Boundaries—if you think about it, nearly every aspect of our interpersonal relationships hinge on them. They are the pillar of healthy relationship dynamics and yet, they can be incredibly difficult to establish. Settle in because this is a longer post, worthy of its’ space.
When it comes to setting boundaries, we’re not just talking about ‘physical’ ones; there’s also intellectual, emotional, sexual, material and boundaries of time. Do you know what your boundary style is? As a mental health professional, I want to ensure that you have a clear understanding of your boundary style and how it is impacting both your relationships and mental health.
Healthy Boundaries: These are the gold standard that we all strive to have but guess what, they aren’t always consistent and that’s OK! It’s important to have flexibility in how much we are willing to give and receive in our relationships. This makes more sense when you think of it from a perspective of trust. Some markers of have healthy boundaries include:
- Valuing your own opinions, wants and needs just as much as you would a close friend or family member
- You feel comfortable saying “no” or negotiating on your own behalf
- You feel comfortable communicating your needs for personal space and your comfort with physical affection
Under-Bounded: Think of the passive, “peace keeper”; you have a reputation of being nice but it can often come at a detriment. Ever heard the saying “if you are everything to everyone, you become nothing to yourself”? You have the tendency to give too much away and have difficulty saying no. You might even display this physically in your posture (i.e. flaccid muscles, sunken shoulders). Some of the key indicators of an under-bounded style includes:
- Difficulty making decisions (torn between your self-interest and the wants of others)
- Often saying “yes” when you wish you could say “no”
- Feeling resentful and taken advantage of
- Often experience a fear of abandonment in your relationships
- Striving to earn the other’s approval and commitment on a daily basis.

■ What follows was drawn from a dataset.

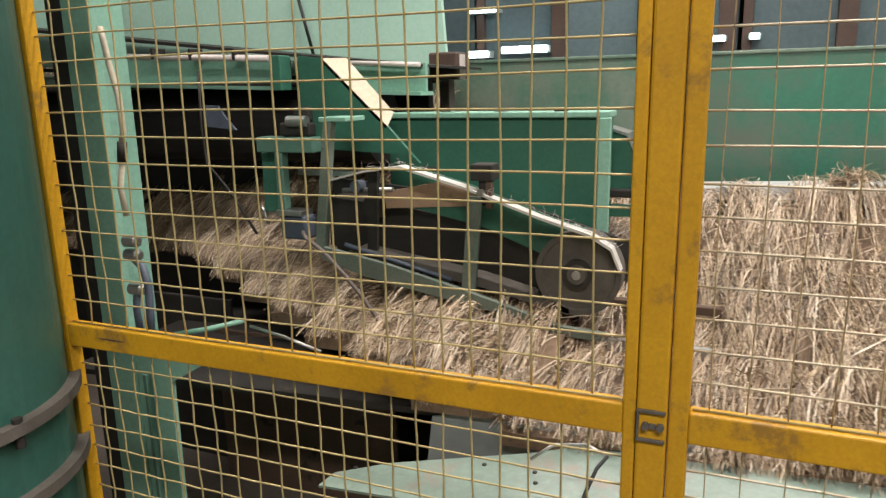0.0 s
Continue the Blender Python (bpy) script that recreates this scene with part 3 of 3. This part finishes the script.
bm = B()
top, low = [], []
outline = [(-0.74, 1.365), (-0.5, 1.372)] + [(x, table_y(x)) for x in (-0.2, 0.4, 1.0, 1.6, 2.2, 2.52)] + [(2.56, 1.52), (2.56, 1.58), (2.35, 1.86), (1.0, 1.84), (0, 1.80), (-0.3, 1.62), (-0.62, 1.49), (-0.73, 1.42)]
for x, y in outline:
    z = table_z(x) + 0.06 * (y - table_y(x))
    top.append(bm.verts.new((x - 0.9, y - 1.6, z)))
    low.append(bm.verts.new((x - 0.9, y - 1.6, z - 0.006)))
bm.faces.new(top)
bm.faces.new(list(reversed(low)))
for i in range(len(top)):
    j = (i + 1) % len(top)
    bm.faces.new((top[i], low[i], low[j], top[j]))
part("table_top", bm, PALE, table, "pale mint painted sheet with scuffs and dust")
# White colour paints the highlight line along the table's front edge.
part("edge_bar", tube(B(), [(x - 0.9, table_y(x) - 0.004 - 1.6, table_z(x) - 0.001) for x in (-0.25, 0.4, 1.5, 2.53)], 0.006, 10), SHEEN, table, "worn steel edge, coloured white for its highlight")
for x, y in ((-0.296, 1.60), (-0.28, 1.54), (-0.268, 1.50), (-0.40, 1.54), (-0.69, 1.45), (0.35, 1.52), (1.3, 1.53)):
    part("screw", turned(B(), [(0.0, 0.0055), (0.003, 0.0055), (0.0042, 0.003)], (x - 0.9, y - 1.6, table_z(x) + 0.06 * (y - table_y(x)) - 0.0005), "z", 10), DARK, table)
part("front_beam", prism(B(), [(-0.6 - 0.9, 0.63), (2.5 - 0.9, 0.770), (2.5 - 0.9, table_z(2.5) - 0.012), (-0.6 - 0.9, table_z(-0.6) - 0.012)], 1.445 - 1.6, 1.50 - 1.6), GREEN, table)
part("lower_beam", prism(B(), [(-0.3 - 0.9, 0.35), (2.4 - 0.9, 0.50), (2.4 - 0.9, 0.66), (-0.3 - 0.9, 0.52)], 1.60 - 1.6, 1.66 - 1.6), GREEN, table)
part("drive_belt", prism(B(), [(x - 0.9, z) for x, z in ((1.0, 0.50), (1.45, 0.575), (1.9, 0.65), (2.3, 0.725), (2.45, 0.77), (2.45, 0.79), (2.2, 0.738), (1.9, 0.69), (1.45, 0.608), (1.0, 0.525))], 1.52 - 1.6, 1.56 - 1.6), BELT, table, "dusty drive belt")
part("side_sheet", box(B(), -0.35 - 0.9, 2.45 - 0.9, 1.74 - 1.6, 1.755 - 1.6, 0.0, 0.58, 0.003), RUST, table, "rusty brown lower sheet")
for x in (-0.2, 1.15, 2.4):
    part("leg", box(B(), x - 0.04 - 0.9, x + 0.04 - 0.9, 0.06, 0.13, 0, 0.7, 0.004), DARK, table)
part("splash_sheet", prism(B(), [(-0.62 - 0.9, 0.60), (0.1 - 0.9, 0.66), (0.1 - 0.9, 0.80), (-0.50 - 0.9, 0.79), (-0.60 - 0.9, 0.76)], 1.70 - 1.6, 1.71 - 1.6), ROOF, table, "dull grey sheet under the stalk ends")
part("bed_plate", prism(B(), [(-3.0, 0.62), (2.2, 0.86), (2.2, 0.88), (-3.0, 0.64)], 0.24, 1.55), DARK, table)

# ---- press unit ----
press = thing("press_unit", "green belt press over the flax layer", "belt press", at=(-0.615, 2.2, -0.041))
PX, PY = -0.6, 2.2


def local(pts):
    return [(x - PX, z) for x, z in pts]


part("back_box", box(B(), -1.09 - PX, -0.29 - PX, 2.50 - PY, 2.62 - PY, 1.13, 1.515, 0.006), GREEN, press, "dark green sheet housing")
# Flange takes the lighter mint colour to paint in its top highlight.
part("box_flange", box(B(), -1.09 - PX, -0.28 - PX, 2.485 - PY, 2.62 - PY, 1.517, 1.537, 0.004), MINT, press)
part("box_end_strip", box(B(), -0.315 - PX, -0.275 - PX, 2.478 - PY, 2.498 - PY, 1.12, 1.517, 0.004), MINT, press)
part("gusset", prism(B(), local([(-1.36, 1.42), (-0.93, 1.40), (-0.895, 1.372), (-1.012, 1.495), (-1.262, 1.732), (-1.36, 1.745)]), 2.34 - PY, 2.356 - PY), GREEN, press)
bm = B()
vs = [bm.verts.new(p) for p in ((-1.26 - PX, 0.14, 1.733), (-1.012 - PX, 0.14, 1.497), (-1.026 - PX, 0.22, 1.541), (-1.207 - PX, 0.22, 1.734))]
lo = [bm.verts.new(v.co + Vector((-0.008, 0, -0.008))) for v in vs]
bm.faces.new(vs)
bm.faces.new(list(reversed(lo)))
for i in range(4):
    bm.faces.new((vs[i], lo[i], lo[(i + 1) % 4], vs[(i + 1) % 4]))
bmesh.ops.recalc_face_normals(bm, faces=bm.faces[:])
part("flange", bm, CREAM, press, "dust-covered cream flange")
HOOD = [(-1.13, 1.335), (-0.99, 1.37), (-0.866, 1.386), (-0.649, 1.327), (-0.42, 1.247), (-0.27, 1.203), (-0.205, 1.165), (-0.178, 1.10)]
part_outline = [(a, p) for a, p in HOOD] + [(a - 0.004, p - 0.007) for a, p in HOOD[::-1]]
bm = prism(B(), local(part_outline[::-1]), 2.12 - PY, 2.165 - PY)
# The highlight along the hood edge is painted as a pale strip.
part("hood_strip", bm, HOOD_GLINT, press, "worn strip along the hood, coloured pale for its highlight")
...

Over-Bounded: If you are more in this camp, folks might experience you as guarded or rigid. You often say “no” to others and have a hard time saying “yes”. Opening yourself up to potential vulnerability is scary and out of your comfort zone! You are the self-reliant partner who struggles with trust and intimacy. Other key markers of an over-bounded style include:
- Feeling discomfort with emotional closeness and being in the presence of other’s emotions
- Difficulty accepting help from others
- Valuing a lot of distance and space in your relationships
Pendulum Boundaries: Yup, just like a pendulum, you switch between under and over-bounded boundaries (it’s exhausting but guess what, you’re not alone!). A common example of this is when we start out being the “people pleaser” and continue to deny our own self-interest as we tend to the interests of others. Spoiler alert, we can often only handle that for so long! Resentment starts to ramp up and we tighten up and begin to shut people out. This leaves the other person confused and can lead to more conflict. Have you ever been in a new relationship where you craved emotional closeness, then bam once you have it, you start to feel vulnerable and push that person away? It’s one of the most cruel forms but we can work through it! If you answered “yes” to both under and over-bounded indicators above, this could be your domain.
So, where do we go from here?
- Identifying your boundary style is the first step.
2. Next, we tune into ourselves a little more. The next time a situation arises where you find yourself going against your own values, notice it and mark it down. At the end of the week, take inventory on how many times you felt this incongruence.
3. Thereafter, start small. What’s the one area you want to begin to feel more empowered and congruent with your boundaries? Perhaps it’s being able to set limitations at work. Communicate your needs in an Intimate relationship. Set limits on the amount of time you devote to extended family.
4. Try this method: Recognize–Express–Divvy it up (RED)
- Recognize your role: “It’s important for me to acknowledge that I have been holding back my feelings for awhile and so, you might feel caught off guard.”
- Express the issue: “I notice that when we have plans together, you are often late and then want to extend our plans to make up for the lost time. I have other commitments and it makes me feel like you don’t value my time.”
- Divvy it up: “Are there ways that would make it easier for us to check-in if one of us is late or if we need to reschedule?”
5. Finally, practice it a few different ways so that you are prepared and feel comfortable with your phrasing; Let’s face it, you are reading this because setting boundaries is challenging! Don’t expect it to be perfect (there will likely be some push back and thats ok!) we are going for progress not perfection. Keep watering that seed and let your truth be known.
Remember, you are doing this hard work now because you are teaching others how to treat you.
Don’t expect that people know how you want to be treated. Be explicit and give other’s the benefit of the doubt—it’s a great antidote to resentment.